Du côté du collectif Emploi solidaire, l’expérience est jugée encourageante. « Lorsque nous avons été associés à ce projet, j’ai tout de suite vu l’opportunité pour des structures d’insertion par l’activité économique de développer leur activité, souligne Candice Cointe, directrice du collectif. Certains chantiers d’insertion œuvrent déjà sur l’entretien d’espaces naturels, l’ouverture de chemins de randonnées… Cette expérimentation offrait la possibilité de s’engager dans un projet territorial qui avait du sens, en soutien aux éleveurs en difficulté. » Plusieurs structures d’insertion sont d’ailleurs prêtes à poursuivre ces chantiers avec toutefois quelques limites. « Les conditions rencontrées sur certains chantiers - site escarpé, logistique nécessaire pour le matériel, absence de réseau téléphonique et/ou d’accès pour les secours - rendent difficiles leur réalisation par des équipes en insertion », décrit Candice Cointe. Les dates de chantier doivent aussi être adaptées aux disponibilités des structures d’insertion dont les carnets de commande sont parfois, à certaines périodes, pleins d’une année sur l’autre. Enfin, « l’éleveur a sa part d’implication, signale la directrice du collectif. Il doit être présent pour expliquer ses attentes qui diffèrent d’une exploitation à l’autre. »

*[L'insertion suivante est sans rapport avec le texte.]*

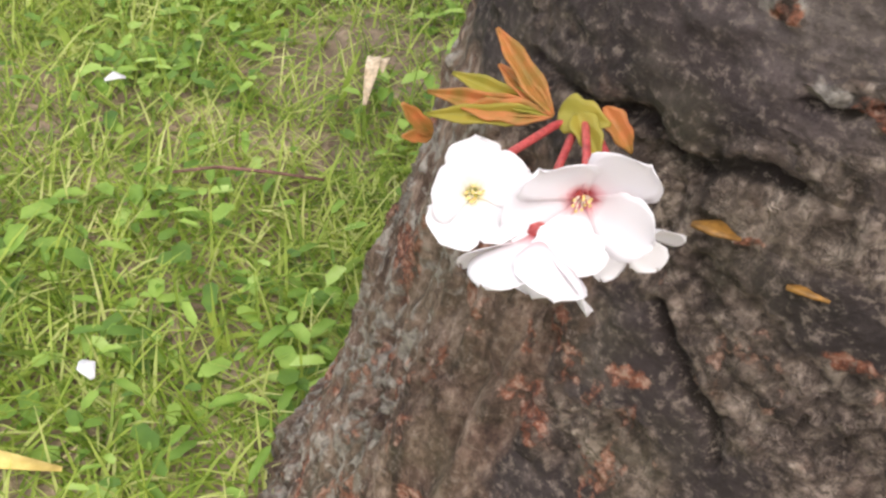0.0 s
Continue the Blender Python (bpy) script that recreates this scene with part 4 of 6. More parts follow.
    for a, z, w, t in ((-49, 0.986, 9, 13), (-54, 0.981, 8, 6), (-54, 0.971, 9, 5), (-66, 0.974, 6, 4), (-72, 0.938, 6, 9)):
        sel, ds, dz = near(a, z, w / 1000, t / 1000)
        d = np.sqrt(((ds + warp[sel] * 0.5) / (w / 2000)) ** 2 + ((dz + warp2[sel] * 0.5) / (t / 2000)) ** 2)
        sap[sel] = np.maximum(sap[sel], np.clip(1.5 - d, 0, 1))
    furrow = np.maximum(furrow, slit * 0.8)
    aged = np.maximum(np.interp(Z, [0.22, 0.36], [1.0, 0.0]), 0.5 * upper)
    Rr = R + h
    V3 = np.stack([cx + Rr * np.cos(T), cy + Rr * np.sin(T), Z], 1)
    i = np.arange(nt)[:, None]
    j = np.arange(nz - 1)[None]
    a = (i * nz + j).ravel()
    b = (((i + 1) % nt) * nz + j).ravel()
    F = np.stack([a, b, b + 1, a + 1], 1)
    return V3, F, {"rough": rough, "lichen": lichen, "rust": rust, "moss": moss, "furrow": furrow, "old": old, "sooty": sooty, "sap": sap, "fibre": fibre, "flake": flake, "rift": rift, "warm": warm, "aged": aged}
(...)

Alimenter les réflexions du prochain plan loup

Les acteurs du projet espèrent désormais que cette expérience aura un effet boule de neige. Un court film sur le sujet a été réalisé par le Département de la Drôme. Il vise à démontrer que cette expérimentation se révèle gagnante-gagnante pour les éleveurs (soulagement quant à cette charge de travail) et les structures d’insertion (chantier valorisant parce qu’il a du sens : défendre les troupeaux contre la prédation, aider les éleveurs). Mais, avertit Edmond Tardieu, « le bilan financier de cette opération doit être porté devant les pouvoirs publics. Sans l’aide du Département, les éleveurs n’auraient pas pu conduire ces chantiers. » Lors du dernier comité loup, qui s’est tenu en Drôme fin janvier, la FDSEA, les JA et la FDO 26 ont donc demandé à la préfète que cette expérimentation puisse alimenter les réflexions pour le prochain plan loup attendu début 2024. Avec l’espoir qu’une aide à l’entretien des clôtures figure dans le nouveau dispositif.

Sophie Sabot

Protection des troupeaux

Des nouveautés dans les demandes d’aide

 Le site internet de la préfecture de la Drôme souligne que, « à l’occasion de la nouvelle programmation PAC 2023 - 2027, la mesure protection des troupeaux évolue. » Parmi les nouveautés : la dématérialisation des demandes d’aides via la plateforme Safran (https://safran.asp-public.fr/). L’arrêté de la préfecture de la Drôme, en date du 13 janvier 2023, définit les zones d’éligibilité (liste des communes) pour ces aides. Selon les cercles définis par l’arrêté, les dépenses type parcs électrifiés fixes ou mobiles, systèmes d'électrification, appareils de contrôle (voltmètres), systèmes antivol dédiés au matériel d'électrification peuvent être éligibles sous conditions. Le taux d’aide est le plus souvent de 80 % des dépenses (HT). Les éleveurs ont jusqu’au 31 juillet 2023 pour déposer leur demande d’aide.